--- START OF INFORMATION PROVIDED ---

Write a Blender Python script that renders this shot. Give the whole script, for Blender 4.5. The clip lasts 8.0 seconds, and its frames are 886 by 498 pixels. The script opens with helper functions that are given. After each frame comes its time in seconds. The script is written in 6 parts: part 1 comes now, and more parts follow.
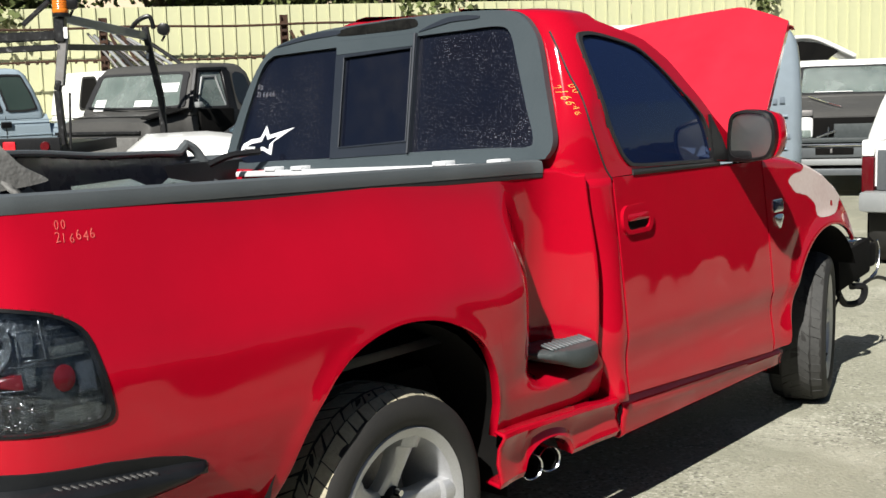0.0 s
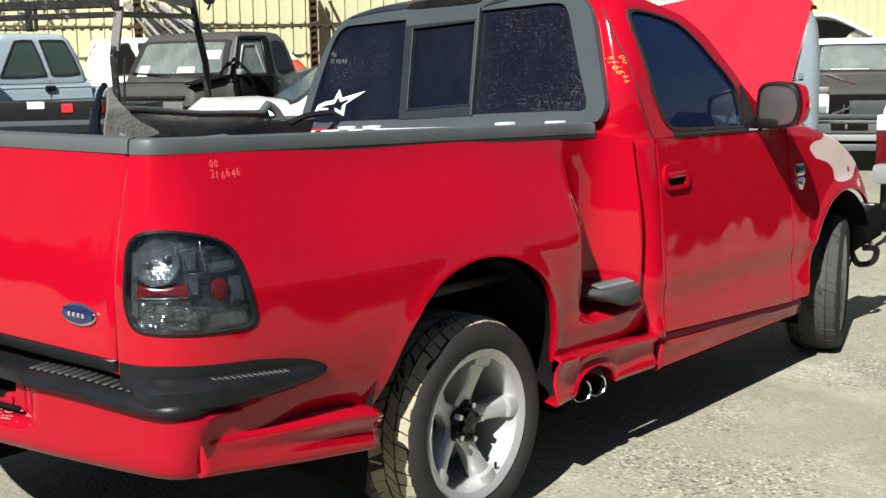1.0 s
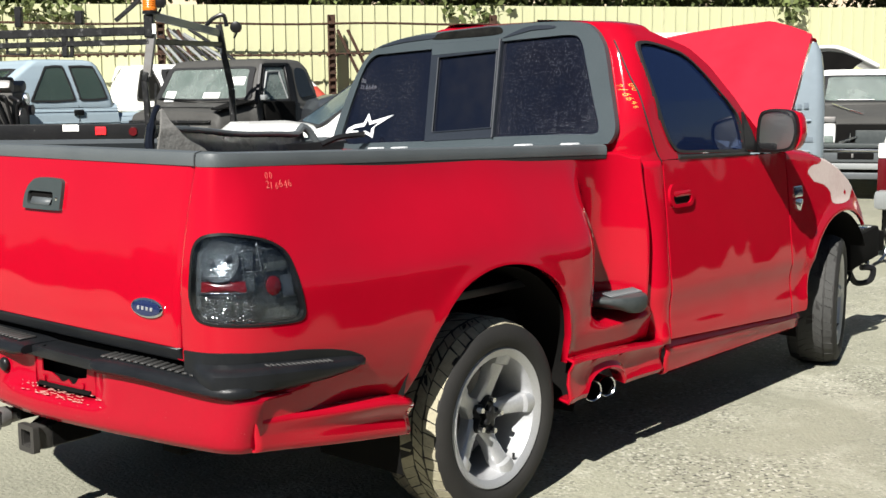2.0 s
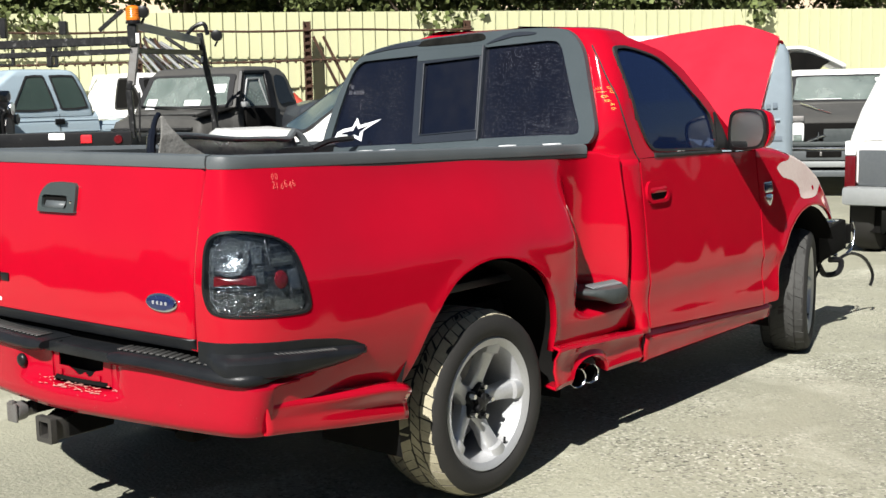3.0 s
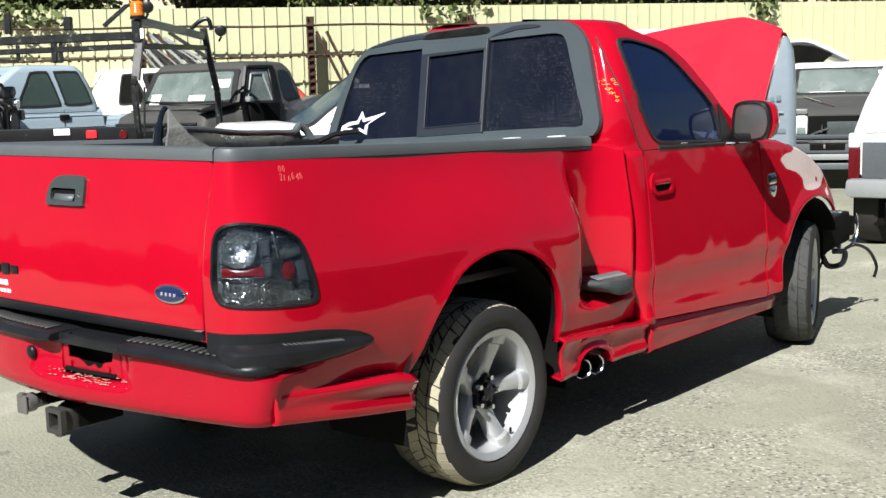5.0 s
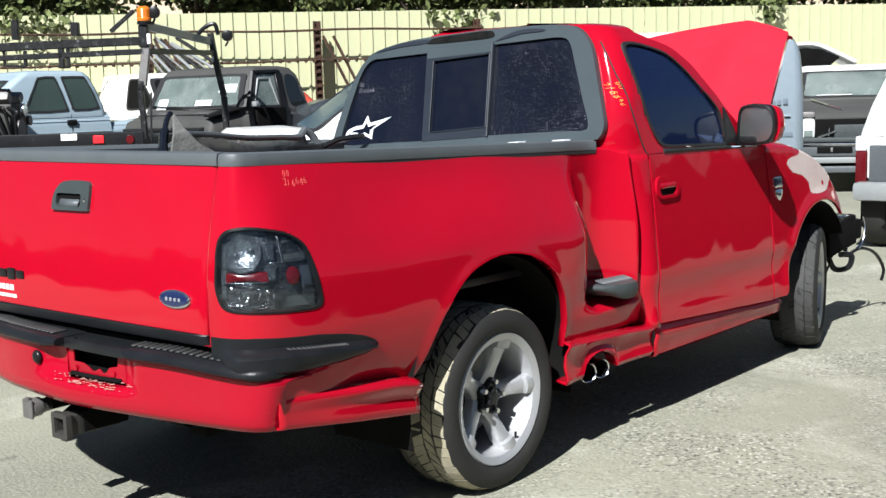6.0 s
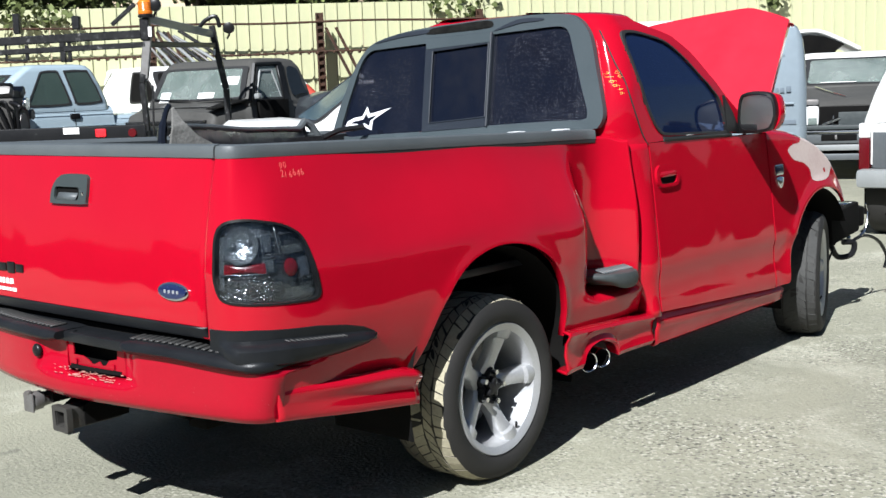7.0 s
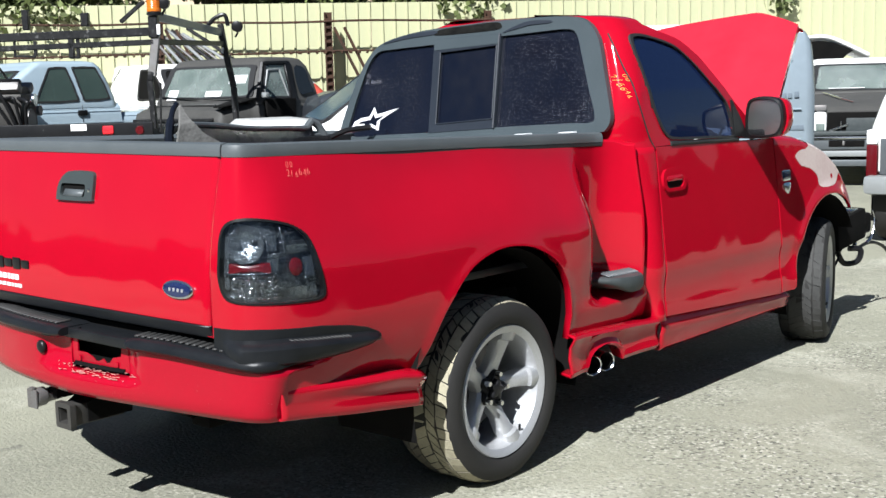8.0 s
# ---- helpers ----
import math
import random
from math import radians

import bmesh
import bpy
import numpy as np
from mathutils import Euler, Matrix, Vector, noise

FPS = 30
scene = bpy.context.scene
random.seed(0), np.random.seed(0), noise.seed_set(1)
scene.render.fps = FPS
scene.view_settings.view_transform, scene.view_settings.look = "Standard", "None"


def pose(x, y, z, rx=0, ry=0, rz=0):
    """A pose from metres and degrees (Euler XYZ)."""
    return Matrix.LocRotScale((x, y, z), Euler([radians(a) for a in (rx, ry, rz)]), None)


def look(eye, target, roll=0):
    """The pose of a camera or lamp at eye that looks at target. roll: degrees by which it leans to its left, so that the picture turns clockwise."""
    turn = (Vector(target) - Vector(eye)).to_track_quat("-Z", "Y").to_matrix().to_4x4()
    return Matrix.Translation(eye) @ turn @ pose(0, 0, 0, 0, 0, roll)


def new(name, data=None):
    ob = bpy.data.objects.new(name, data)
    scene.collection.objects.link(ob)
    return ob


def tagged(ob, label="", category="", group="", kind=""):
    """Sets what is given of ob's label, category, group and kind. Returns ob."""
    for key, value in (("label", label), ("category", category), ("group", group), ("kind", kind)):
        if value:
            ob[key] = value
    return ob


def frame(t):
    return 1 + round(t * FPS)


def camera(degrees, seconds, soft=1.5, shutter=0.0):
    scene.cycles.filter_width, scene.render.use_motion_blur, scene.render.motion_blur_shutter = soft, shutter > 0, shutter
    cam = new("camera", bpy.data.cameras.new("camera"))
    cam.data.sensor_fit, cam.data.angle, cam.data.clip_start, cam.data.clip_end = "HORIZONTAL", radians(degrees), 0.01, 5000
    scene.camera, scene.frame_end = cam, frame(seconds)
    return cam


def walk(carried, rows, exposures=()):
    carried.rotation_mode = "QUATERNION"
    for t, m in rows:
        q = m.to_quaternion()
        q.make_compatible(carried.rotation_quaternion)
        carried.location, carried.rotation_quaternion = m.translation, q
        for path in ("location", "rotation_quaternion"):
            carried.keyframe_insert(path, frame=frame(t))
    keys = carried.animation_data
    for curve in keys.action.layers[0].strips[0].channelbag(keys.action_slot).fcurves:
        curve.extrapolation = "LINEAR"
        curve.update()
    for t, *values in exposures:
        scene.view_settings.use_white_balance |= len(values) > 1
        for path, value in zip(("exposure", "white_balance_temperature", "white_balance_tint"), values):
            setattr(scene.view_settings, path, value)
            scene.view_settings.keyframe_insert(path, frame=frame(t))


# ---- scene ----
cam = camera(41.3, 8.0)
PATH = [
    (0, (3.037, -2.341, 1.523), (1.772, -0.815, 1.256), -1.8),
    (0.3, (3.101, -2.5, 1.529), (1.826, -0.981, 1.271), -2.1),
    (0.5, (3.142, -2.627, 1.511), (1.899, -1.084, 1.241), -1.9),
    (0.7, (3.187, -2.749, 1.507), (1.941, -1.215, 1.197), -1.8),
    (1, (3.223, -2.878, 1.512), (1.949, -1.368, 1.2), -0.9),
    (1.2, (3.278, -2.942, 1.508), (1.978, -1.451, 1.217), -1.1),
    (1.5, (3.358, -3.034, 1.506), (2.067, -1.534, 1.217), -0.5),
    (1.7, (3.392, -3.104, 1.503), (2.094, -1.606, 1.239), -0.4),
    (2.8, (3.529, -3.413, 1.503), (2.271, -1.882, 1.234), -1.1),
    (3, (3.542, -3.436, 1.503), (2.283, -1.903, 1.245), -1.2),
    (3.5, (3.567, -3.46, 1.498), (2.301, -1.933, 1.242), -1.5),
    (4, (3.561, -3.463, 1.495), (2.295, -1.938, 1.228), -1.4),
    (4.5, (3.557, -3.463, 1.494), (2.3, -1.931, 1.222), -1.6),
    (4.7, (3.552, -3.464, 1.494), (2.293, -1.934, 1.224), -1.5),
    (6, (3.563, -3.457, 1.495), (2.29, -1.937, 1.236), -1.6),
    (6.5, (3.57, -3.451, 1.494), (2.291, -1.936, 1.228), -1.7),
    (7, (3.581, -3.439, 1.492), (2.301, -1.927, 1.218), -2.1),
    (7.5, (3.576, -3.435, 1.493), (2.289, -1.931, 1.209), -1.5),
    (8, (3.578, -3.435, 1.493), (2.291, -1.929, 1.221), -1.4),
]
walk(cam, [(t, look(eye, target, roll)) for t, eye, target, roll in PATH],
     exposures=[(0.0, 0.86, 6250, 10), (0.6, 0.91, 6250, 10), (1.5, 1.02, 6250, 10), (3.5, 1.04, 6200, 10), (4.6, 1.03, 6100, 10), (6.0, 1.02, 5800, 10), (8.0, 1.01, 5750, 10)])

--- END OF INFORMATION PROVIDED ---

= JOB =
Without the pictures, repeat the listing above exactly.

= WRITTEN RESPONSE =
Write a Blender Python script that renders this shot. Give the whole script, for Blender 4.5. The clip lasts 8.0 seconds, and its frames are 886 by 498 pixels. The script opens with helper functions that are given. After each frame comes its time in seconds. The script is written in 6 parts: part 1 comes now, and more parts follow.
0.0 s
1.0 s
2.0 s
3.0 s
5.0 s
6.0 s
7.0 s
8.0 s
# ---- helpers ----
import math
import random
from math import radians

import bmesh
import bpy
import numpy as np
from mathutils import Euler, Matrix, Vector, noise

FPS = 30
scene = bpy.context.scene
random.seed(0), np.random.seed(0), noise.seed_set(1)
scene.render.fps = FPS
scene.view_settings.view_transform, scene.view_settings.look = "Standard", "None"


def pose(x, y, z, rx=0, ry=0, rz=0):
    """A pose from metres and degrees (Euler XYZ)."""
    return Matrix.LocRotScale((x, y, z), Euler([radians(a) for a in (rx, ry, rz)]), None)


def look(eye, target, roll=0):
    """The pose of a camera or lamp at eye that looks at target. roll: degrees by which it leans to its left, so that the picture turns clockwise."""
    turn = (Vector(target) - Vector(eye)).to_track_quat("-Z", "Y").to_matrix().to_4x4()
    return Matrix.Translation(eye) @ turn @ pose(0, 0, 0, 0, 0, roll)


def new(name, data=None):
    ob = bpy.data.objects.new(name, data)
    scene.collection.objects.link(ob)
    return ob


def tagged(ob, label="", category="", group="", kind=""):
    """Sets what is given of ob's label, category, group and kind. Returns ob."""
    for key, value in (("label", label), ("category", category), ("group", group), ("kind", kind)):
        if value:
            ob[key] = value
    return ob


def frame(t):
    return 1 + round(t * FPS)


def camera(degrees, seconds, soft=1.5, shutter=0.0):
    scene.cycles.filter_width, scene.render.use_motion_blur, scene.render.motion_blur_shutter = soft, shutter > 0, shutter
    cam = new("camera", bpy.data.cameras.new("camera"))
    cam.data.sensor_fit, cam.data.angle, cam.data.clip_start, cam.data.clip_end = "HORIZONTAL", radians(degrees), 0.01, 5000
    scene.camera, scene.frame_end = cam, frame(seconds)
    return cam


def walk(carried, rows, exposures=()):
    carried.rotation_mode = "QUATERNION"
    for t, m in rows:
        q = m.to_quaternion()
        q.make_compatible(carried.rotation_quaternion)
        carried.location, carried.rotation_quaternion = m.translation, q
        for path in ("location", "rotation_quaternion"):
            carried.keyframe_insert(path, frame=frame(t))
    keys = carried.animation_data
    for curve in keys.action.layers[0].strips[0].channelbag(keys.action_slot).fcurves:
        curve.extrapolation = "LINEAR"
        curve.update()
    for t, *values in exposures:
        scene.view_settings.use_white_balance |= len(values) > 1
        for path, value in zip(("exposure", "white_balance_temperature", "white_balance_tint"), values):
            setattr(scene.view_settings, path, value)
            scene.view_settings.keyframe_insert(path, frame=frame(t))


# ---- scene ----
cam = camera(41.3, 8.0)
PATH = [
    (0, (3.037, -2.341, 1.523), (1.772, -0.815, 1.256), -1.8),
    (0.3, (3.101, -2.5, 1.529), (1.826, -0.981, 1.271), -2.1),
    (0.5, (3.142, -2.627, 1.511), (1.899, -1.084, 1.241), -1.9),
    (0.7, (3.187, -2.749, 1.507), (1.941, -1.215, 1.197), -1.8),
    (1, (3.223, -2.878, 1.512), (1.949, -1.368, 1.2), -0.9),
    (1.2, (3.278, -2.942, 1.508), (1.978, -1.451, 1.217), -1.1),
    (1.5, (3.358, -3.034, 1.506), (2.067, -1.534, 1.217), -0.5),
    (1.7, (3.392, -3.104, 1.503), (2.094, -1.606, 1.239), -0.4),
    (2.8, (3.529, -3.413, 1.503), (2.271, -1.882, 1.234), -1.1),
    (3, (3.542, -3.436, 1.503), (2.283, -1.903, 1.245), -1.2),
    (3.5, (3.567, -3.46, 1.498), (2.301, -1.933, 1.242), -1.5),
    (4, (3.561, -3.463, 1.495), (2.295, -1.938, 1.228), -1.4),
    (4.5, (3.557, -3.463, 1.494), (2.3, -1.931, 1.222), -1.6),
    (4.7, (3.552, -3.464, 1.494), (2.293, -1.934, 1.224), -1.5),
    (6, (3.563, -3.457, 1.495), (2.29, -1.937, 1.236), -1.6),
    (6.5, (3.57, -3.451, 1.494), (2.291, -1.936, 1.228), -1.7),
    (7, (3.581, -3.439, 1.492), (2.301, -1.927, 1.218), -2.1),
    (7.5, (3.576, -3.435, 1.493), (2.289, -1.931, 1.209), -1.5),
    (8, (3.578, -3.435, 1.493), (2.291, -1.929, 1.221), -1.4),
]
walk(cam, [(t, look(eye, target, roll)) for t, eye, target, roll in PATH],
     exposures=[(0.0, 0.86, 6250, 10), (0.6, 0.91, 6250, 10), (1.5, 1.02, 6250, 10), (3.5, 1.04, 6200, 10), (4.6, 1.03, 6100, 10), (6.0, 1.02, 5800, 10), (8.0, 1.01, 5750, 10)])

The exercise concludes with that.